The answer? It has a lot to do with a little place called California…

“I have three idols,” Puchowitz told me when I got him on the phone this morning on his way into the kitchen. Those three people that the chef looks up to? Bill Maher, Howard Stern and Anthony Bourdain. “They’re all pioneers in being able to say and do what you want.”

It was Maher that Puchowitz turned to during the whole Roundeye Noodle Bar kerfuffle a couple months ago–taking comfort in Maher’s opinion (even as he was changing the name of his proposed ramen bar to Cheu Noodle) that America has become such a super-sensitive, nitpicky place that there’s virtually nothing a man can do or say (or name his restaurant) that won’t get someone’s panties in a twist. It’s Stern and Bourdain to whom he looks when he wants examples of guys who’ve gone their own way–and been incredibly successful in doing so.

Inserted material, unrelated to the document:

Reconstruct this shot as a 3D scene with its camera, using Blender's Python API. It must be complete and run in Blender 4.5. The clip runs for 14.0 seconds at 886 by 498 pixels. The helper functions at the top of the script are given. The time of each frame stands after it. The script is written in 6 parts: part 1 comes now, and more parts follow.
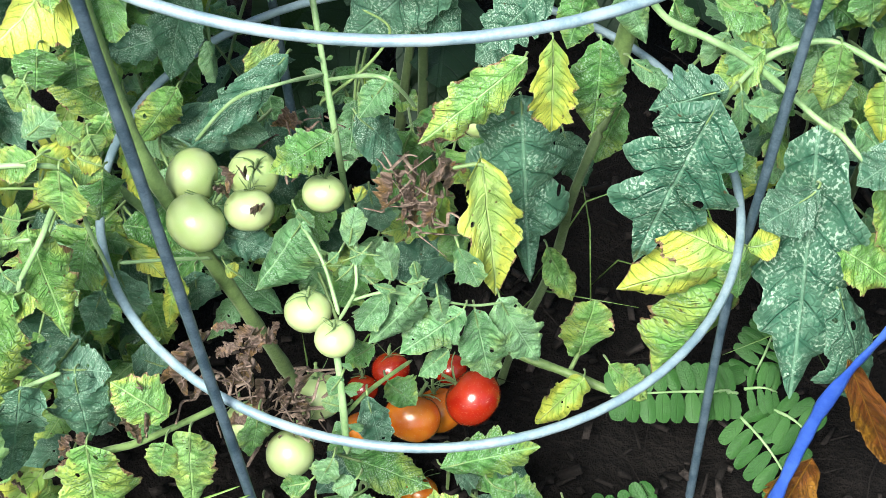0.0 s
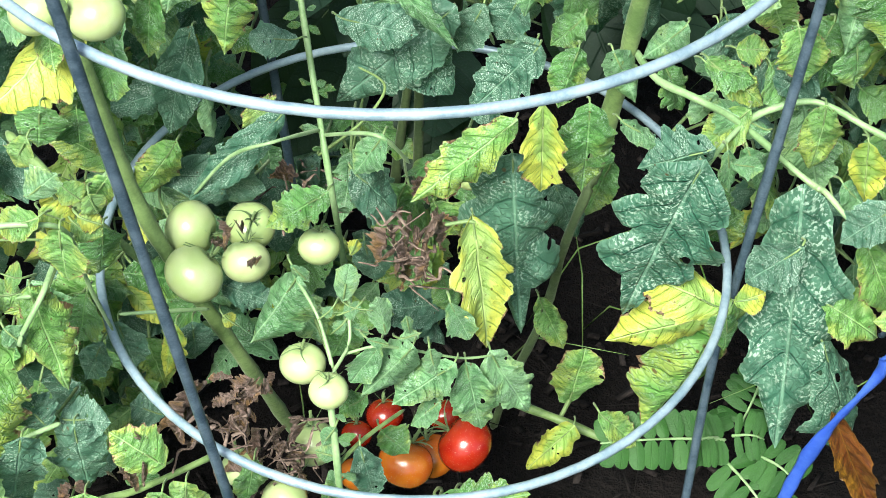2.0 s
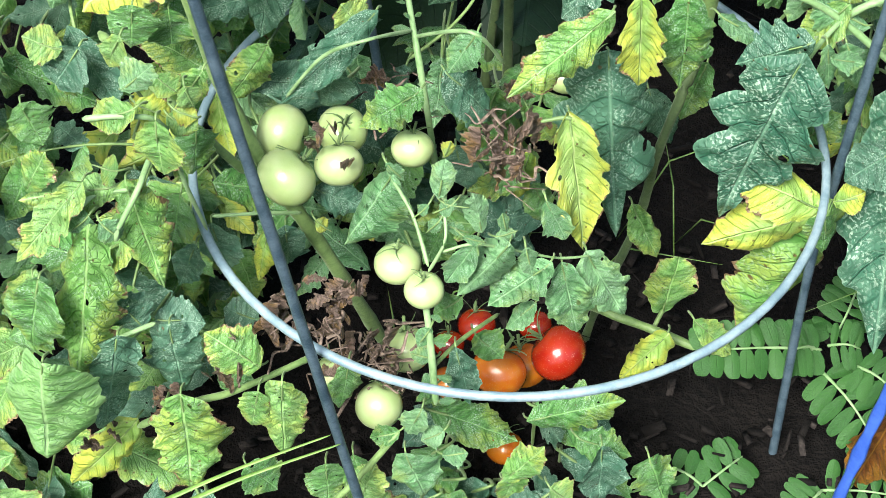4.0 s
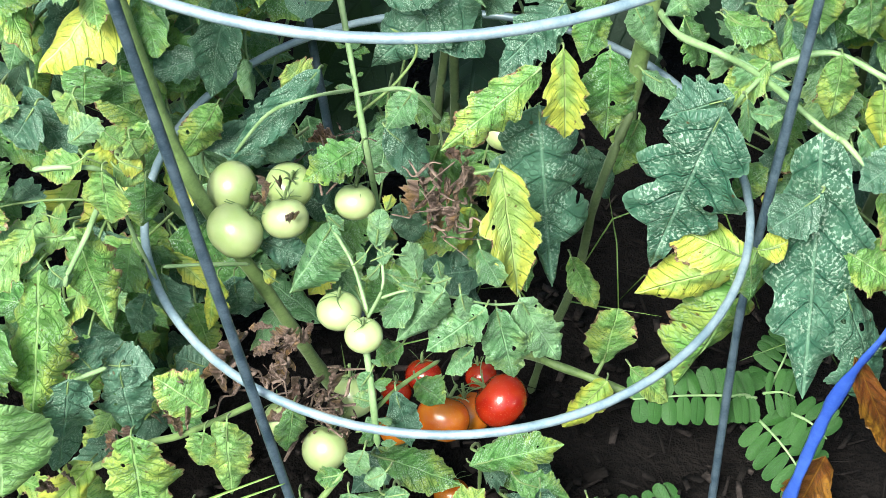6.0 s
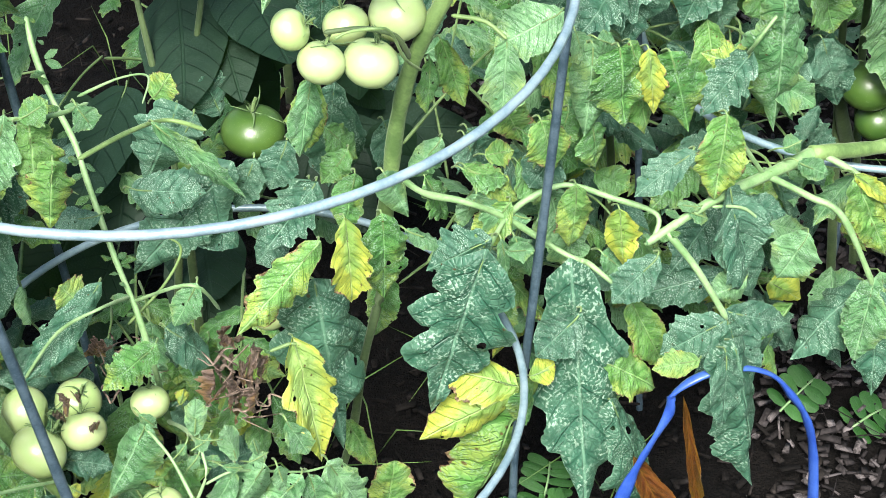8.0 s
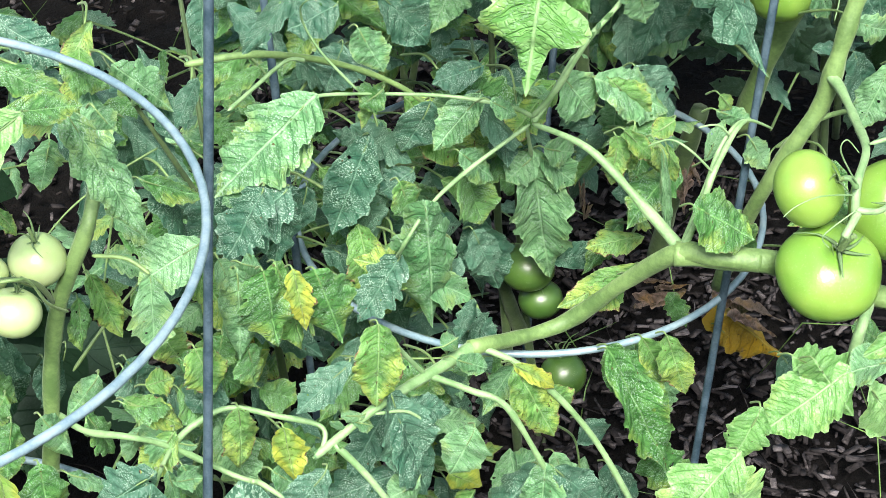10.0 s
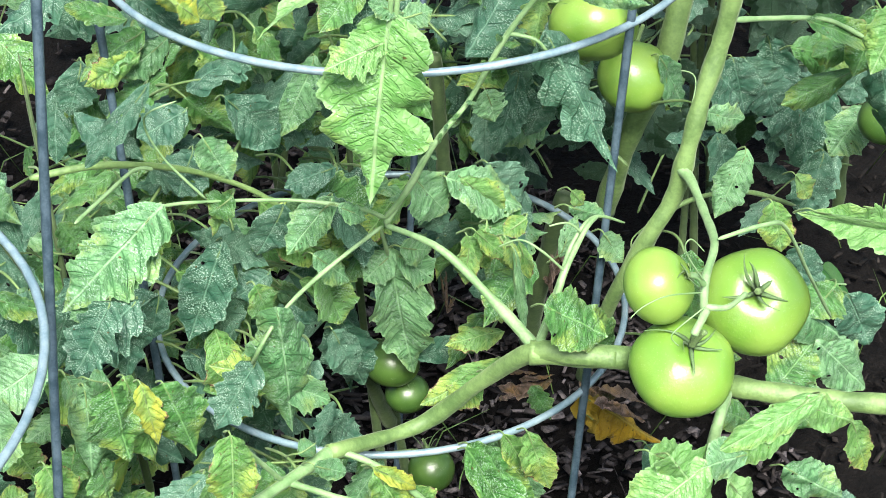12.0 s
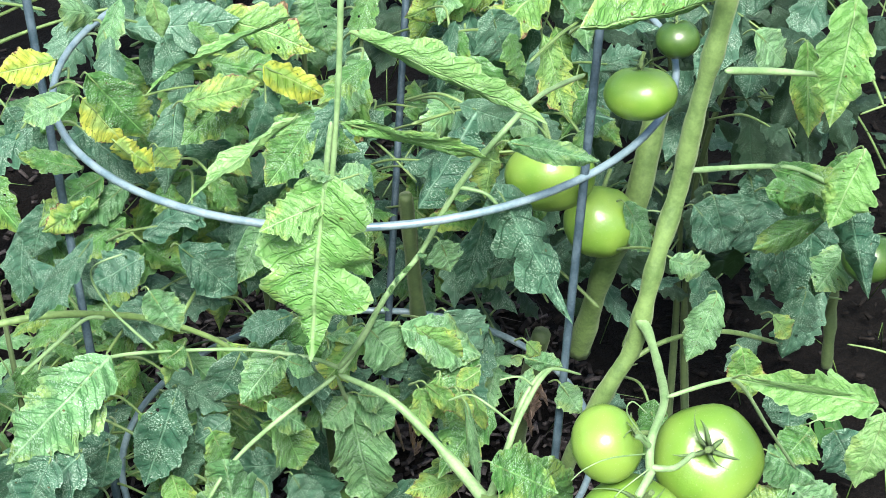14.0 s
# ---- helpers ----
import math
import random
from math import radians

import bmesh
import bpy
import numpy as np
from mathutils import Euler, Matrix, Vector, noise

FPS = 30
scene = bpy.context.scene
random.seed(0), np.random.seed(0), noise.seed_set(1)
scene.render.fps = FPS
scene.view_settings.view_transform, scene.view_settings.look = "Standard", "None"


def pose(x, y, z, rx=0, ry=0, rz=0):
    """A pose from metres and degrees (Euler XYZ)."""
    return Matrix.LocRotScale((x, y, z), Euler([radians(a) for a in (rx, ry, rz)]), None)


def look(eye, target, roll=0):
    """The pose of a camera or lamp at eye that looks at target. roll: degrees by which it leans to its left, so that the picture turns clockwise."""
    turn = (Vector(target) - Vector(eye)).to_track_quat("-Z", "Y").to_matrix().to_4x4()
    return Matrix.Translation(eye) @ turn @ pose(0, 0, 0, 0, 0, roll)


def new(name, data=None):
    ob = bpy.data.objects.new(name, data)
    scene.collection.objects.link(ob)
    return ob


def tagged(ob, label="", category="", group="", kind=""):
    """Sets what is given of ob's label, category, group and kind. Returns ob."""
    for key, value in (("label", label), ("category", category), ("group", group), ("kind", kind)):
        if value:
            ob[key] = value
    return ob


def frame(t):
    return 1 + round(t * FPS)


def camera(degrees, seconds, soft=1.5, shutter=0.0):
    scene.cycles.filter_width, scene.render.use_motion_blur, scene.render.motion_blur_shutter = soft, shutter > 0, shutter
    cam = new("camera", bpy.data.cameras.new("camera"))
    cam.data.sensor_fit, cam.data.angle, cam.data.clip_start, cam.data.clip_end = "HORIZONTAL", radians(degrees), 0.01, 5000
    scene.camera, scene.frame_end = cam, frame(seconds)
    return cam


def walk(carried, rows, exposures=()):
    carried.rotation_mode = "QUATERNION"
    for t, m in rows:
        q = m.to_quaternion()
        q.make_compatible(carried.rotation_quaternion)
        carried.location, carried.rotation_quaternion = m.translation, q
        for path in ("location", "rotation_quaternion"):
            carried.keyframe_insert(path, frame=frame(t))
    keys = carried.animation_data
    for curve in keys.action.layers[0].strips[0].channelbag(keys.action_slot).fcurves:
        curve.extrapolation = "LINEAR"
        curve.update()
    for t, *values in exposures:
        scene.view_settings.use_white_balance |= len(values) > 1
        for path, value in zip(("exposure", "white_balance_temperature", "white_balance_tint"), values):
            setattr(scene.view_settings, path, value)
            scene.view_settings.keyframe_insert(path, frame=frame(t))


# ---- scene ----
cam = camera(22.97, 14.0, soft=0.75)


def aim(x, y, z, yaw, pitch, roll):
    return pose(x, y, z, 90 + pitch, 0, yaw) @ pose(0, 0, 0, 0, 0, roll)


PATH = [
    (0.0, aim(-0.0056, -0.7876, 1.0560, -1.32, -47.06, 1.91)),
    (0.5, aim(-0.0004, -0.7856, 1.0695, -1.25, -47.00, 1.99)),
    (1.0, aim(0.0043, -0.7858, 1.0741, -1.34, -46.82, 2.15)),
    (1.5, aim(0.0056, -0.7876, 1.0857, -1.26, -46.67, 2.31)),
    (2.0, aim(-0.0006, -0.7894, 1.0880, -1.16, -46.70, 2.14)),
    (2.5, aim(-0.0060, -0.7934, 1.0891, -0.80, -46.96, 1.85)),
    (3.0, aim(-0.0107, -0.8009, 1.0773, -0.09, -47.62, 1.14)),
    (3.5, aim(-0.0119, -0.8000, 1.0660, 0.87, -47.93, 0.36)),
    (3.7, aim(-0.0135, -0.8028, 1.0569, 1.13, -47.87, 0.14)),
    (5.8, aim(0.0093, -0.8429, 1.0724, 2.49, -45.34, -0.44)),
    (6.0, aim(0.0189, -0.8561, 1.0799, 1.40, -45.31, -0.38)),
    (6.5, aim(0.0192, -0.8724, 1.1027, -1.91, -44.27, -0.63)),
    (7.0, aim(-0.0518, -0.8765, 1.1084, -6.25, -43.20, -0.64)),
    (7.5, aim(-0.0979, -0.9039, 1.1058, -9.97, -41.34, -1.22)),
    (8.0, aim(-0.1079, -0.9098, 1.1155, -14.23, -40.02, -0.32)),
    (8.5, aim(-0.1018, -0.9127, 1.1157, -18.20, -37.88, 0.65)),
    (9.0, aim(-0.0828, -0.9099, 1.1308, -20.05, -37.08, 0.10)),
    (11.5, aim(-0.0283, -0.8999, 1.1635, -25.74, -35.24, -0.94)),
    (12.0, aim(-0.0139, -0.8996, 1.1723, -25.77, -34.94, -0.96)),
    (12.5, aim(-0.0100, -0.9004, 1.1724, -26.14, -34.18, -0.45)),
    (13.0, aim(-0.0028, -0.8969, 1.1831, -26.30, -33.81, -0.25)),
    (13.5, aim(0.0261, -0.9037, 1.1904, -25.37, -33.23, -0.75)),
    (14.0, aim(0.0604, -0.9010, 1.2020, -23.74, -32.82, -1.59)),
]
walk(cam, PATH, [(0.0, 1.79), (7.5, 1.80), (9.2, 1.80), (11.3, 1.77), (12.5, 1.77), (14.0, 1.73)])

# ---- light: soft, bright, slightly hazy daylight from high behind the camera ----
world = bpy.data.worlds.new("sky")
scene.world = world
world.use_nodes = True
wn = world.node_tree.nodes
sky = wn.new("ShaderNodeTexSky")
sky.sky_type = "NISHITA"
sky.sun_disc = False
sky.sun_elevation, sky.sun_rotation = radians(50), radians(201)
sky.air_density, sky.dust_density = 1.0, 2.5
wn["Background"].inputs[1].default_value = 0.088
world.node_tree.links.new(sky.outputs[0], wn["Background"].inputs[0])
sun_data = bpy.data.lights.new("sun", "SUN")
sun_data.energy, sun_data.angle, sun_data.color = 4.4, radians(20), (1.0, 0.975, 0.92)
sun = new("sun", sun_data)
sun.matrix_world = look((-0.95, -2.5, 3.2), (0, 0, 0))


# ---- small helpers ----
FACE = []    # what makes the face of the bed: places and sizes of its leaves, stems, fruit and wires


def mesh_of(bm, name, mat):
    me = bpy.data.meshes.new(name)
    bm.to_mesh(me)
    bm.free()
    for p in me.polygons:
        p.use_smooth = True
    if mat:
        me.materials.append(mat)
    return me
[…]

But the inspiration for his newest bit of cooking-slash-political-theater came from a different source. It was a recent article written by Mark Pastore (business partner of Chris Cosentino, chef at Incanto in San Francisco) titled “The R Spot” which dealt, among other things, with the coming foie gras ban in California. Here’s just a piece of it:

The debate over the California ban on foie gras, due to take effect on July 1, 2012, has in many respects been ideal moral kindling for the broader battle some wish to wage over what you eat; it succeeded in getting a core group of activists riled up to fight for animal rights by vilifying an animal product that 98% of Americans would never eat anyway, therefore making it politically expendable. The values system underlying the cause harnesses a brand of philosophical utilitarianism that ascribes rights (but no accompanying responsibilities) to any non-human being based solely on its degree of sentience, without regard to species.  While the notion that the U.S. Constitution provides a legal framework for abolishing this so-called “speciesism” is not shared by everyone, the philosophy behind it is important to understanding the intellectual anchor for many of the leading voices within the animal rights movement.

“That hit me hard,” Puchowitz said. “I read that article and I immediately thought, I gotta do a foie gras menu.”

Which is exactly what he did–partly because he loves foie gras and partly as a political statement, a way to show his solidarity with those put-upon California chefs who, should they choose to ignore the ban, are going to be breaking the law just by cooking the way they want to cook, with the ingredients that they love best.

“It’s crazy,” Puchowitz told me. “Whenever I go out to a restaurant, I order foie gras. One of my favorite flavor combinations is something livery and something sweet–chicken liver with some kind of jam, foie gras with fruit. I love foie gras. And using it is almost cheating.”

Cheating because it makes everything it touches taste better (at least to those who love it as much as Puchowitz does), because it can elevate everything around it. Cheating because it is so rich and so delicious and so fatty that there is nothing else in a chef’s culinary arsenal that can even touch it.

Puchowitz also rolled out the menu because he wanted to inform people, to get them thinking, to remind them that it wasn’t too long ago (2007-2008) that Philadelphia attempted the same kind of ban that California just passed. And while it failed here (and failed miserably), that doesn’t make the attempt any less ridiculous or wrong.

“I can’t write,” Puchowitz explained. “I can’t really talk in public. My food is my voice. Because the only thing I have to make people hear me is by cooking food.”

And if you hurry, you can still taste what Puchowitz has to say. He’ll be serving his Long Live Foie Gras tasting menu at Matyson through Thursday.